Japanese businessman

Yoichi Wada (和田 洋一, Wada Yōichi) is a former president and representative director of the Japanese video game and publishing company Square Enix as well as its subsidiary Taito. He is also the former chairman of the Computer Entertainment Supplier's Association (CESA), the former chairman of the Digital Content Use Promotion Conference, former president of Shinra Technologies and a former member of the Japanese Brand and Contents Council. He is a current outside director of Metaps.

== Personal life ==
Wada was born on May 28, 1959, in Nagoya, Aichi, Japan. As a teenager and young student, Wada was a fan of Pong, Space Invaders, Donkey Kong and Xevious. When he lived in Warsaw, he also enjoyed games from the Nobunaga's Ambition and Romance of the Three Kingdoms computer game series. Before joining Square, Wada has stated he was an "uneducated consumer", as he was a "big fan" of Final Fantasy but did not know that the company was responsible for the series. He particularly liked early 3D games, including D and titles from the Myst, Resident Evil and Metal Gear series. While CEO Wada proactively tried to play as many Western games as possible, including Uncharted 2: Among Thieves and Call of Duty: Modern Warfare 2, and provided comments about these games to Square Enix's staff.

== Career ==
=== Pre-Square years ===
As a student, Wada wanted to become the president of a company quickly, rather than gradually working his way up through his entire career. He set for himself the objective of becoming a president by the age of 40. After receiving a bachelor's degree in law from the University of Tokyo, he went through an apprenticeship in the financial services group and global investment bank Nomura Securities to build a track record of success. Starting in 1984, he served in the group as part of the corporate strategy division, the investment banking division, and the controller division. He also worked at the Ministry of Foreign Affairs of Japan in Warsaw, Poland. In 2000, he decided to join "a company with a 'theme'" and, thinking that one of the themes of the 21st century was "creating society", chose the video game company Square.

=== Square and Square Enix ===
Wada joined Square in April 2000. In June, he became an executive director and chief financial officer. In September 2001, he became a representative director and chief operating officer, and by December he became the president and chief executive officer. He helped reform the company's management system. When Square merged with Enix, he continued to serve as the new company's president and representative director.
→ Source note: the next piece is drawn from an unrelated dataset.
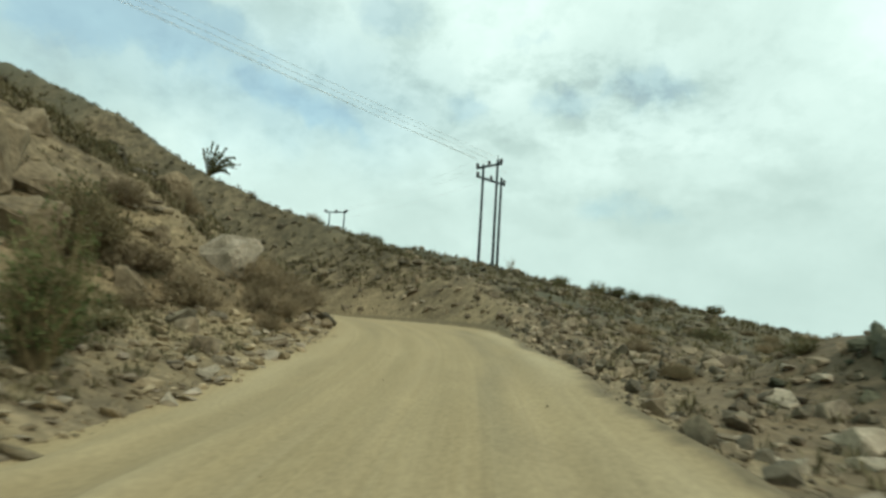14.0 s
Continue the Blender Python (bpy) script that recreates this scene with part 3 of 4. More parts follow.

Under his presidency, Square Enix acquired the video game companies Taito in 2005 and the British video game publisher Eidos Interactive in 2009. Wada also became the president and representative director of Taito following the subsidiary's restructuring in July 2006. Wada stated at the time that consolidation was a "part of [his] plan" since 2000, as he had foreseen "the first phase of a major reformation of the industry" and had concluded that "there was a limit to what [Square Enix] could do with the wholly independent business culture [the company] worked within". On March 26, 2013, Yoichi Wada announced his resignation as CEO of Square Enix and that former company director Yosuke Matsuda would replace him. The company planned the change to go into effect in June 2013.

Square Enix revealed that Wada resigned from his post in May 2013 and in June 2013 took up a new position as Chairman of the Board of Square Enix Co., Ltd. However, he did not hold the “right of representation” for the company. On June 16, 2015, Wada left Square Enix after the end of his contractual term.

=== Other positions ===
Wada became the chairman of the Computer Entertainment Supplier's Association (CESA) in May 2006. The association aims to promote the computer entertainment industry through research activities and exhibitions, including the annual Tokyo Game Show. In March 2012, it was announced that he would step down from his position at CESA in May 2012. Namco Bandai's Vice President Shin Unozawa replaced him. He had also held the Chairmanship of the Digital Content Use Promotion Conference of the Keidanren and was a Japanese Brand and Contents Council member.

In September 2014, Square Enix announced the establishment of Shinra Technologies, an autonomous subsidiary offering cloud-based gaming services. Wada acted as its founder and president. In an interview with GameSpot in March 2015, Wada said the companies' goal was to offer the cloud-based gaming service as a platform with new and exclusive content instead of pre-existing content like other services. He also said that their cloud-based gaming service would utilize supercomputers, allowing developers to create higher quality games than what is possible for modern consoles and personal computers. On May 11, 2015, Metaps, an application analysis and marketing company, announced that Wada had joined their company as an outside director. On January 6, 2016, Square Enix announced that they would be dissolving Shinra Technologies due to a lack of investment.

== Views on the industry ==
=== Final Fantasy ===
In January 2010, Wada, asked about his opinion on "big-budget, long-in-development" Square Enix games such as Final Fantasy XIII, noted: "[W]hether we are going to continue to internally create this type of game remains to be seen, because I actually feel that the team that was involved with Final Fantasy XIII should next move on to create and generate some 'next generation' forms of play. Internally and externally I feel there's an expectation of Square Enix to offer something new, and I really think that the Final Fantasy team could create something completely different, but at the moment they're strictly catering to the particular audience they have now."

=== Piracy ===
Wada has stated that video game piracy significantly damages the video game industry, especially in Japan, with R4 cards for the Nintendo DS. Japan banned R4 after Nintendo, Square Enix, and Capcom brought the issue to court in 2009. Wada proposed that the best strategy to combat this involved personalized saves and a social community built around gaming to help players understand the product's value.

=== Online distribution ===
In November 2009, Wada stated: "In ten years' time, a lot of what we call 'console games' won't exist". According to him, the primary strategy of console manufacturers has switched from hardware to network starting in 2005, with any computer becoming a potential gaming platform. He claimed that sales firms and distributors were in for economic troubles, but “format holders” such as Sony and Microsoft were already prepared. Square Enix increased its production of social and browser games during this period as a result, though Wada restated his commitment to console gaming and the Final Fantasy series in particular.